--- START Given records ---

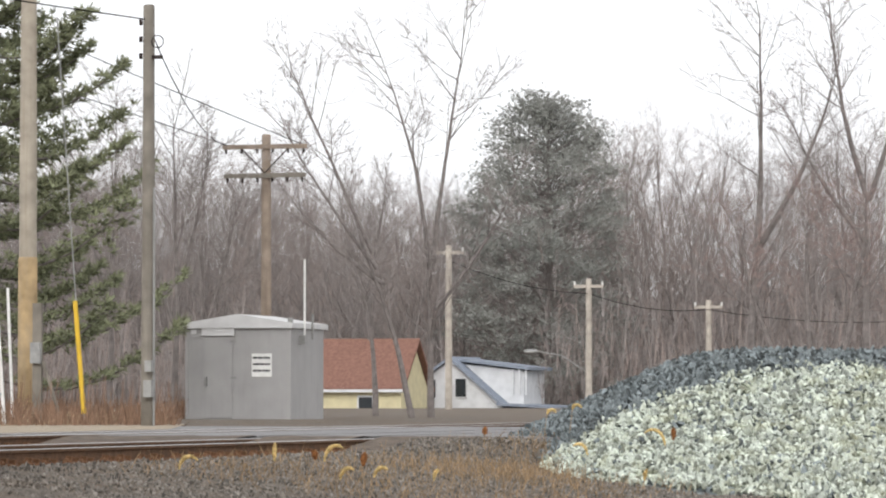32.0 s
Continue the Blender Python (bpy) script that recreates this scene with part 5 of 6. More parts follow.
def join_copies(name, items, material, parent=None, kind="stuff"):
    """Many copies of small meshes as one mesh."""
    cache, vs, fs, tot = {}, [], [], 0
    loops, starts, n0 = [], [], 0
    for me, m in items:
        if me.name not in cache:
            co = np.empty(len(me.vertices) * 3)
            me.vertices.foreach_get("co", co)
            cache[me.name] = (co.reshape(-1, 3), [tuple(p.vertices) for p in me.polygons])
        co, polys = cache[me.name]
        a = np.array(m)
        vs.append(co @ a[:3, :3].T + a[:3, 3])
        for p in polys:
            fs.append(tuple(i + tot for i in p))
        tot += len(co)
    me = bpy.data.meshes.new(name)
    me.from_pydata(np.concatenate(vs).tolist(), [], fs)
    me.materials.append(material)
    ob = part(name, me, None, parent)
    if kind:
        tagged(ob, kind=kind)
    return ob


make_pile()


def make_gravel():
    rng = random.Random(8)
    kinds = [stone_mesh(k + 90, STONE_GREY) for k in range(6)]
    items = []
    for k in range(26000):
        y = rng.uniform(22, 44) if k < 17000 else rng.uniform(33, 39.6)
        x = rng.uniform(4.1, 4.1 + (5.2 if y < 39 else 2.5))
        if y > ROAD_0 + rng.gauss(.1, .22) and x < 8.5:
            continue
        sz = rng.uniform(.022, .06) * (1.5 if rng.random() < .06 else 1)
        items.append((rng.choice(kinds), Matrix.LocRotScale((x, y, ground_height(x, y) + rng.uniform(-.01, .02)), Euler((rng.uniform(0, 6), rng.uniform(0, 6), rng.uniform(0, 6))), (sz, sz, sz))))
    ob = join_copies("loose_gravel", items, STONE_GREY)
    tagged(ob, "loose grey gravel and ballast beside the track", "gravel", kind="stuff")


make_gravel()


# ---------------------------------------------------------------- poles, hut, houses
def spot(bearing, dist):
    """Plan place at a bearing left of the track's direction, seen from the later standpoint."""
    a = radians(bearing - .07)
    return EYE_C[0] - dist * math.sin(a), EYE_C[1] + dist * math.cos(a)


def pole(name, label, bearing, dist, z0, z1, r, material):
    x, y = spot(bearing, dist)
    ob = thing(name, label, "utility pole", pose(x, y, 0))
    s = Shape().lathe([(r * (1.12 - .25 * k / 8 + .03 * math.sin(k * 2.3 + dist)), z0 + (z1 - z0) * k / 8) for k in range(9)] + [(r * .6, z1 + .02)], (0, 0, 0), "z", 12)
    part("shaft", s, material, ob, smooth=True)
    return ob


def make_hut():
    x0, x1, y0, y1, e, pk = -13.32, -10.76, 79.0, 81.5, 2.17, 2.46
    paint_grey = mat("silver_grey_sheet", (0.37, 0.365, 0.36), .5, .25, .06, 2, (.2, .19, .18), .25, 1.0, streaks=.15)
    roof_white = mat("pale_roof_sheet", (0.58, 0.58, 0.58), .6, .1, .08, 3)
    hut = thing("signal_hut", "grey sheet-metal signal equipment hut beside the crossing", "hut", pose(0, 0, -.01))
    part("wall", Shape().box(x0, x1, y0, y1, 0, e), paint_grey, hut)
    for xa, xb in ((x0 - .02, x0 + .06), (x1 - .06, x1 + .02)):
        part("corner_trim", Shape().box(xa, xb, y0 - .02, y0 + .06, 0, e), paint_grey, hut)
    xm = (x0 + x1) / 2
    part("roof", Shape().prism([(x0 - .08, e - .04), (x0 - .08, e + .08), (xm, pk), (x1 + .08, e + .08), (x1 + .08, e - .04)], "y", y0 - .1, y1 + .1), roof_white, hut, "pale low-pitched metal roof")
    door = part("door", Shape().box(x0 + .42, x0 + 1.15, y0 - .03, y0, .05, 1.93), paint_grey, hut, "flush grey door")
    part("door_handle", Shape().box(x0 + .46, x0 + .53, y0 - .09, y0 - .03, .78, 1.0), GALV, door)
    part("hinge", Shape().box(x0 + 1.1, x0 + 1.25, y0 - .05, y0 - .03, .95, 1.0).box(x0 + 1.1, x0 + 1.25, y0 - .05, y0 - .03, 1.8, 1.85), GALV, door)
    part("door_hood", Shape().box(x0 + .4, x0 + 1.2, y0 - .07, y0, 1.96, 2.14), roof_white, hut)
    part("vent", Shape().box(x0 + .12, x0 + .25, y0 - .02, y0, 2.0, 2.1), roof_white, hut)
    sg = part("sign", Shape().box(x1 - .94, x1 - .45, y0 - .02, y0 - .004, 1.0, 1.54), M_WHITE, hut, "white number sign with dark bars")
    for k in range(3):
        marking("sign_print", bars(x1 - .91, x1 - .48, 1.08 + k * .15, 1.2 + k * .15, 1, k), [(-50, 0.), (50, 0.)], y0 - .02, sg, M_BLACK, face="end")
    ant = part("antenna", Shape().rod((x1 + .12, y0 + .7, e - .35), (x1 + .12, y0 + .7, 3.75), .028, 6), M_WHITE, hut, "thin white antenna")
    part("antenna_base", Shape().box(x1, x1 + .16, y0 + .62, y0 + .78, e - .4, e - .2).rod((x1 + .3, y0 + .75, e - .3), (x1 + .3, y0 + .75, e + .3), .03, 6), GALV, ant)
    for xx in (x0, x1):
        part("lifting_lug", Shape().box(xx - .05, xx + .05, y0 - .04, y0 + .06, e + .02, e + .2), GALV, hut)


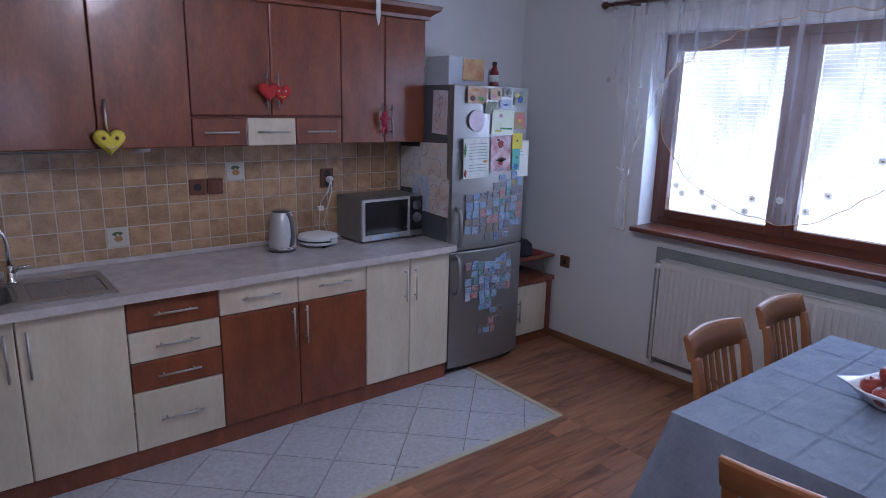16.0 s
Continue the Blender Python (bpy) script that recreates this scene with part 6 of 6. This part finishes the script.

--- END Given records ---

Requirement: Report each line of the material above where the word "scene" appears.

Complete answer:
Continue the Blender Python (bpy) script that recreates this scene with part 5 of 6. More parts follow.
Continue the Blender Python (bpy) script that recreates this scene with part 6 of 6. This part finishes the script.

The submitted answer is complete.